Bring your family closer with family meetings.
Have you ever felt like there is not enough time to solve problems in your relationships? You know there are problems, but everyone seems so busy. There is a gnawing feeling that problems are to be solved, but no one has time to solve them.
The problems build over time, one on top of another, and you either implode and do something damaging internally or explode and hurt those around you. Sometimes it is communication issues where you can’t seem to get through to the other person. Sometimes is the feeling of hurt and feel under-appreciated. You have done so much for your family, and no one seemed to care about you. You can feel discouraged when you try to bring the family together to do something fun or build a relationship, but you get many complaints instead.

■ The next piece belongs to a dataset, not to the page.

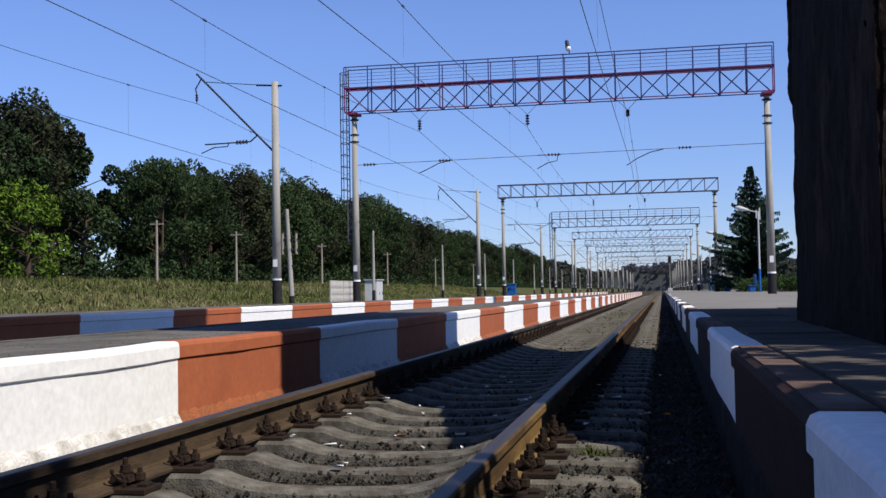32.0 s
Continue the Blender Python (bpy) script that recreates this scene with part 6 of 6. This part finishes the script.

The people around you are different, and there will be problems. This requires people to come together as a family to put these issues on the table and solve them.
A regular family meeting can help your family form stronger bonds, alignments, and open communication channels. This should be weekly for 20-60 minutes, depending on the age of your children. This is also helpful for couples
What do you do in a meeting?
Appreciate one another.
Each family member brings something unique to the table. They have unique personalities, strengths, and gifts that can help other family members, making the family stronger.
So start your meeting by appreciating one another. Name something concrete that a family member did over the week, and thank them for performing that action.
To teach younger children to appreciate one another, give them the sentence structure, “thank you ______ (the person) for ______.” It can be really simple things such as making food, taking them to school, play with them. The purpose is to build a habit of appreciation.
Address Issues
Don’t address issues when people are emotional. Bring the issues to the family meeting. Have the person who feels this is an issue clearly state the issues and explain why this is an issue.
Instead of responding to a particular incident or issue, ask the entire family what we can do to solve this issue. Brainstorm all possible solutions first, then evaluate the solutions. Then decide how to move forward. In addition to solving the problem, you are teaching your kids the appropriate steps to problem solving: identify the problem, brainstorm possibilities, evaluate, decide, and act.
Accept Responsibilities
The success of the family requires all family members to accept responsibility for the well-being of the family. Name the chores and tasks that need to be done for the family to thrive. This is a place to list out chores and commitments and ask each member to pick which tasks they will do this week to move the family forward. To make this successful, have the younger one go first, and the older members of the family can take on more responsibility.
Note for parents: If your child picked a responsibility that is a little bit outside of their comfort zone, let them try. If they can accomplish 70% of what you would have accomplished, trust them with a little bit of responsibility. It might not be perfect, but they will be learning to take on more responsibilities in the family.
Anticipate fun
What brings a family together isn’t chores or solving problems. It is having fun together as a family. In your family, decide what is something fun that your family would do together. This could be going out for a meal, getting ice cream on a particular evening, outings like the park or the library, or building something together. Think of something that your family would enjoy doing together.
Note for parents: let your children take turns coming up with something fun for them. This is a great way for the family to learn each other’s preferences and show up for one another even though you yourself may not like the activity.
For Christians, this is a great time to pray with your children. Give God thanks for each person in the family (Appreciate) and give you the wisdom to problem solve (Address Issues). Ask God for strength to perform the task this week (Accept Responsibility) and ask God to bring you closer (Anticipate Fun).
Life isn’t perfect, and these meetings will not be perfect either. When you start building a habit of meeting regularly with your family, you will begin to feel closer to one another. Keep trying and keep encouraging your family to meet weekly as a family.
For additional resources, You can use Gottman Institute’s “State of the Union for Couples” framework or “The Message” to work on connecting with your family members.